1. Trzeba być cynicznym do szpiku kości, żeby po blisko już 7 latach rządzenia ogłosić, że teraz celem polityki rządu Platformy i PSL-u, będzie bezpieczeństwo i dostatek Polaków.
Taki cel nakreślił dla swojego rządu premier Donald Tusk w przemówieniu, które wygłosił na wczorajszej konwencji wyborczej Platformy, podczas której byli prezentowani liderzy list w 13 okręgach w wyborach do Parlamentu Europejskiego. Bezpieczeństwo dobrze się teraz sprzedaje, w sytuacji ciągle trwającej agresji Rosji na Ukrainę ,co widać po rosnących notowaniach Platformy i to mimo tego, że w tzw. realu nic co by je poprawiało, niestety się nie dzieje.
2. W związku z tym w ostatnich tygodniach w zasadzie nie ma dnia aby premier Tusk nie fotografował się na tle zakładów energetycznych, gazociągów, naftociągów albo zakładów zbrojeniowych, jednostek wojskowych, ćwiczących żołnierzy.

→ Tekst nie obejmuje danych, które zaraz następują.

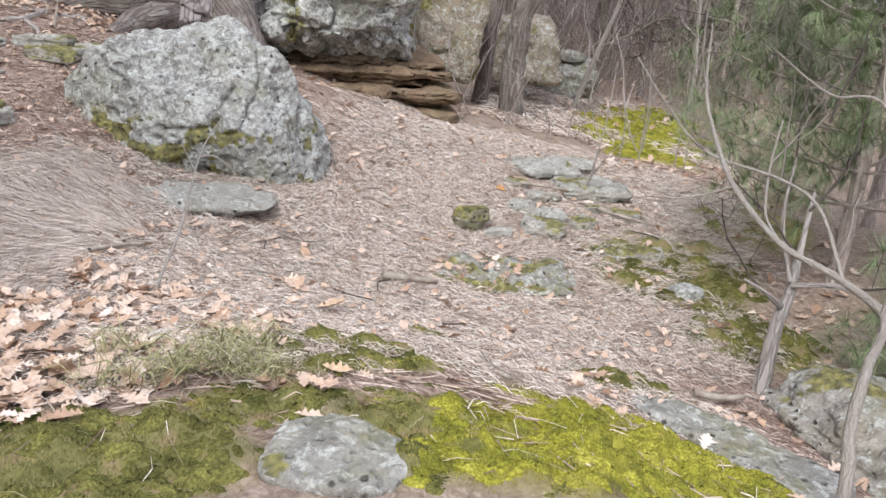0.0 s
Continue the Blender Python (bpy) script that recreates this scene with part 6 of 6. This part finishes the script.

Te wszystkie ustawki są okraszane tekstami o tym jak walczy on o zapewnienie Polsce bezpieczeństwa energetycznego i bezpieczeństwa militarnego, po zorientowaniu się po blisko 7 latach rządzenia, że Rosja może mieć jednak agresywne zamierzenia także w stosunku do naszego kraju.
Co więcej Tusk zachowuje się tak i stara się przekonać do tego opinię publiczną, jakby przez cały czas swojego rządzenia, zajmował się przede wszystkim zagwarantowaniem Polsce bezpieczeństwa energetycznego i militarnego.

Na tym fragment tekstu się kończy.